Waiman Long writes:
On 8/17/20 10:30 AM, Chris Down wrote:
Astractly, I think this really overcomplicates the API a lot. If these are truly generally useful (and I think that remains to be demonstrated), they should be additions to the existing API, rather than a sidestep with prctl.
This patchset is derived from customer requests. With existing API, I suppose you mean the memory cgroup API. Right? The reason to use prctl() is that there are users out there who want some kind of per-process control instead of for a whole group of processes unless the users try to create one cgroup per process which is not very efficient.

If using one cgroup per process is inefficient, then that's what needs to be fixed. Making the API extremely complex to reason about for every user isn't a good compromise when we're talking about an already niche use case.

I also worry about some other more concrete things:

1. Doesn't this allow unprivileged applications to potentially bypass    memory.high constraints set by a system administrator?
The memory.high constraint is for triggering memory reclaim. The new mitigation actions introduced by this patchset will only be applied if memory reclaim alone fails to limit the physical memory consumption. The current memory cgroup memory reclaim code will not be affected by this patchset.

memory.high isn't only for triggering memory reclaim, it's also about active throttling when the application fails to come under. Fundamentally it's supposed to indicate the point at which we expect the application to either cooperate or get forcibly descheduled -- take a look at where we call schedule_timeout_killable.

I really struggle to think about how all of those things should interact in this patchset.
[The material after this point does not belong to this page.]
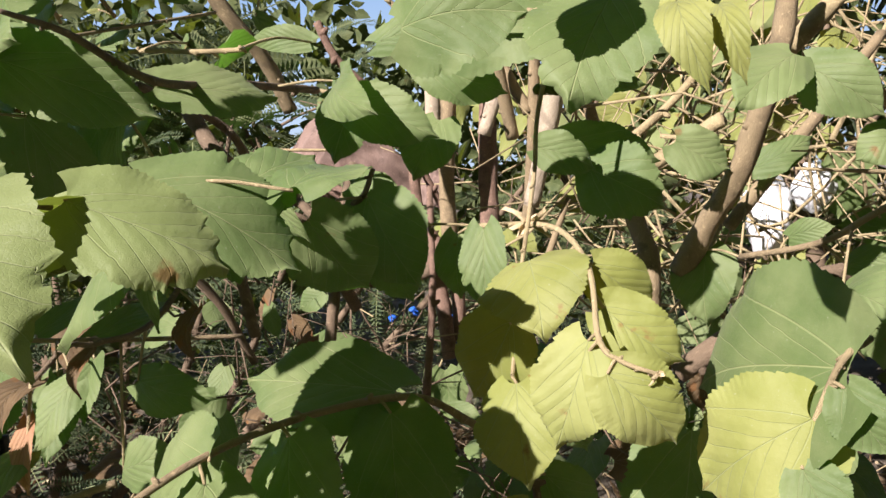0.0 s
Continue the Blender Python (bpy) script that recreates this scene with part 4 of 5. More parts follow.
shade_twig = branch('shade_twig', [(-0.4077, 0.5654, 1.2861), (-0.4392, 0.5385, 1.3143), (-0.4880, 0.4823, 1.3651)], 0.0010, 0.0016, bark_tan)
leaf(shade_twig, (-0.4077, 0.5654, 1.2861), (-0.4266, 0.5458, 1.2462), (-0.5284, -0.5856, 0.6147), 0.0423, green, jag=True)

shade_twig = branch('shade_twig', [(-0.4662, 0.4929, 1.0509), (-0.4978, 0.4660, 1.0791), (-0.5466, 0.4098, 1.1299)], 0.0010, 0.0016, bark_tan)
leaf(shade_twig, (-0.4662, 0.4929, 1.0509), (-0.4887, 0.4696, 1.0036), (-0.8204, -0.3723, 0.4340), 0.0502, green, jag=True)

shade_twig = branch('shade_twig', [(-0.4981, 0.5624, 0.9982), (-0.5296, 0.5355, 1.0264), (-0.5784, 0.4793, 1.0771)], 0.0010, 0.0016, bark_tan)
leaf(shade_twig, (-0.4981, 0.5624, 0.9982), (-0.5208, 0.5389, 0.9503), (-0.8245, -0.1821, 0.5358), 0.0507, green, jag=True)

shade_twig = branch('shade_twig', [(-0.4289, 0.4539, 1.2489), (-0.4605, 0.4270, 1.2771), (-0.5093, 0.3708, 1.3278)], 0.0010, 0.0016, bark_tan)
leaf(shade_twig, (-0.4289, 0.4539, 1.2489), (-0.4438, 0.4386, 1.2176), (-0.8292, -0.2286, 0.5101), 0.0331, green, jag=True)

shade_twig = branch('shade_twig', [(-0.1996, 0.5873, 1.3079), (-0.2312, 0.5604, 1.3361), (-0.2800, 0.5042, 1.3869)], 0.0010, 0.0016, bark_tan)
leaf(shade_twig, (-0.1996, 0.5873, 1.3079), (-0.2150, 0.5714, 1.2755), (-0.3666, -0.7704, 0.5216), 0.0344, green, jag=True)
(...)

2. What's the purpose of PR_MEMACT_KILL, compared to memory.max?
A user can use this to specify which processes are less important and can be sacrificed first instead of the other more important ones in case they are really in a OOM situation. IOW, users can specify the order where OOM kills can happen.

You can already do that with something like oomd, which has way more flexibility than this. Why codify this in the kernel instead of in a userspace agent?